EU funding Revolutionizing Plasma Control by Lasers
Clara Saraceno will use an ERC Consolidator Grant to develop new methods for adjusting air plasma composition using ultrafast lasers. This revolutionizes light generation, but also other areas.
Plasmas generated using lasers are often used to generate waves in rarely accessible regions of the electromagnetic spectrum, but for this they have to use complex and energy-intensive laser sources. Clara Saraceno, Professor for Photonics and Ultrafast Laser Science at Ruhr University Bochum, Germany, wants to break new ground: In her EXPLORE project, she is developing ultrafast lasers that adapt the plasma properties in such a way, that compact laser sources can be used to generate light of previously unattainable power in an energy-saving manner. She is being funded by the European Research Council ERC with a Consolidator Grant for five years. The grant is endowed with 2.2 million euros.

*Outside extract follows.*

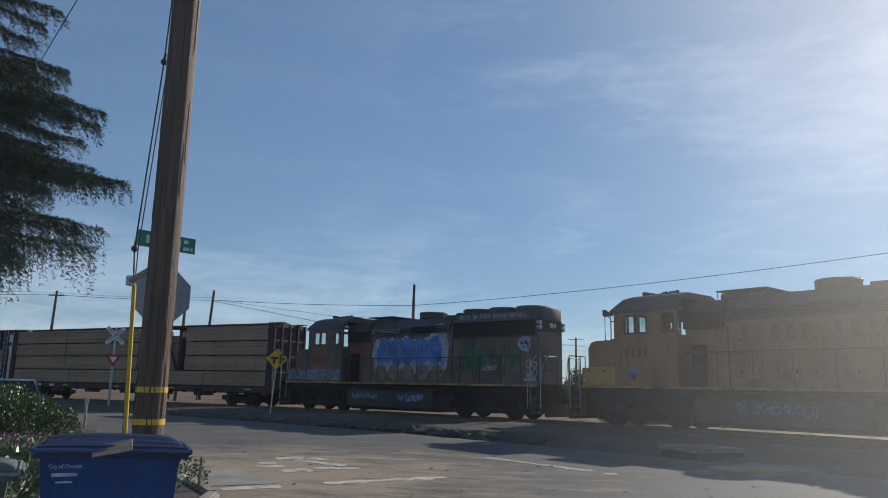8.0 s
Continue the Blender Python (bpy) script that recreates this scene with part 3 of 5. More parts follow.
    ribbed(bm, [(-0.945, 3.45), (-0.945, 3.73), (-0.63, 4.14), (0.63, 4.14), (0.945, 3.73), (0.945, 3.45)], X(cab1 + 0.01), X(end))
    part("hood_roof", bm, gry, hood, "dark grey hood roof")
    # electrical cabinet filter box behind the cab, brake bulge, radiators
    for x0, x1, hw2, z0, z1, nm in ((cab1 + 0.02, 7.1, 1.12, 3.25, 4.1, "filter_box"), (7.3, 12.35, 1.0, 3.55, 4.2, "brake_housing"), (12.5, 17.1, 1.03, 3.3, 4.28, "radiator")):
        bm = B()
        ribbed(bm, [(-hw2, z0), (-hw2, z1 - 0.35), (-hw2 + 0.3, z1), (hw2 - 0.3, z1), (hw2, z1 - 0.35), (hw2, z0)], X(x0), X(x1))
        rb = part(nm, bm, M["black"] if nm == "filter_box" else gry, hood)
        for s in (-1, 1):
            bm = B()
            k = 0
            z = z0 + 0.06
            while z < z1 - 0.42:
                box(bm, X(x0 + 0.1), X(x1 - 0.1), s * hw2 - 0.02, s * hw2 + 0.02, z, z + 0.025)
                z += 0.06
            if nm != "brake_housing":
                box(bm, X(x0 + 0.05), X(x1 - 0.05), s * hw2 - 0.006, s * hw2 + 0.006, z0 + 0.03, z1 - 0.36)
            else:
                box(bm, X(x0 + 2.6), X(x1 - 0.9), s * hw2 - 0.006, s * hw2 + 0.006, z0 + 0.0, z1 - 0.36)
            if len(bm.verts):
                part("grille", bm, M["shade_and_black"], rb)
            else:
                bm.free()
    # fans
    fans = ((10.48, 0.68), (13.27, 0.72), (14.76, 0.72), (16.25, 0.72)) if not wide_cab else ((14.1, 0.72), (15.6, 0.72), (17.05, 0.72))
    for x, r in fans:
        z0 = 4.24
        bm = B()
        cyl(bm, (X(x), 0, z0), (X(x), 0, z0 + 0.22), r, r, 28, caps=False)
        cyl(bm, (X(x), 0, z0 + 0.22), (X(x), 0, z0 + 0.27), r + 0.03, r - 0.04, 28)
        for i in range(10):
            a = i * math.tau / 10
            tube(bm, [(X(x), 0, z0 + 0.3), (X(x) + r * math.cos(a), r * math.sin(a), z0 + 0.27)], 0.012, 4)
        part("roof_fan", bm, gry, hood)
    # exhaust, winterization hatch, roof clutter, horn
    bm = B()
    box(bm, X(11.5), X(12.2), -0.35, 0.35, 4.1, 4.34, 0.03)
    part("exhaust_stack", bm, gry, hood)
    bm = B()
    box(bm, X(cab1 + 1.3), X(cab1 + 2.9), -0.8, 0.8, 4.1, 4.3, 0.06)
    part("roof_hatch", bm, gry, hood)
    bm = B()
    box(bm, X(cab1 + 1.2), X(cab1 + 3.0), -0.9, 0.9, 4.36, 4.39)
    for x in (cab1 + 1.25, cab1 + 2.95):
        for y in (-0.85, 0.85):
            tube(bm, [(X(x), y, 4.1), (X(x), y, 4.38)], 0.015, 4)
    part("roof_cover", bm, gry, hood)
    bm = B()
    box(bm, X(12.3), X(12.62), -0.5, 0.5, 4.1, 4.4, 0.03)
    part("vent_box", bm, gry, hood)
    bm = B()
    for y, dx in ((-0.18, -0.45), (0.0, -0.55), (0.18, 0.35)):
        s = -1 if dx < 0 else 1
        cyl(bm, (X(cab0 + 0.9), y, h + 0.16), (X(cab0 + 0.9) + dx, y, h + 0.18), 0.03, 0.09, 10)
    cyl(bm, (X(cab0 + 0.9), 0, h), (X(cab0 + 0.9), 0, h + 0.18), 0.04)
    box(bm, X(cab0 + 1.2), X(cab0 + 1.9), -0.4, 0.4, h, h + 0.13, 0.03)
    cyl(bm, (X(cab0 + 2.0), -0.3, h), (X(cab0 + 2.0), -0.3, h + 0.2), 0.07)
    part("horn", bm, M["dark_steel"], cab)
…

Optical materials play a crucial role in science and technology and enable scientists around the globe to manipulate light at will and reach the entire electromagnetic spectrum, from X-rays to Terahertz (THz) waves. For this, plasmas are widely used as optical materials, however accessing their nonlinear response requires very high input light intensity, therefore normally very complex, high energy laser systems are needed.
EXPLORE proposes a new way of tailoring the plasma chemical composition using low energy, short pulses of light very closely spaced in time. This will result in new, improved and re-configurable plasma optical properties. “In EXPLORE, we aim to use these improved plasmas to generate and detect Terahertz radiation with performance that is currently impossible to achieve, and with very compact laser sources”, Clara Saraceno explains.
This would not only revolutionize the field of light generation and nonlinear optics but would also have tremendous impact in many fields where atmospheric plasmas are employed, for example in catalysis and atmospheric science.
“The ERC Consolidator Grant will allow me to enter a new field of research bridging plasma, materials, chemistry and laser science while giving us the freedom necessary to explore this risky idea with state-of-the-art tools needed to tackle this complex problem”, says the researcher.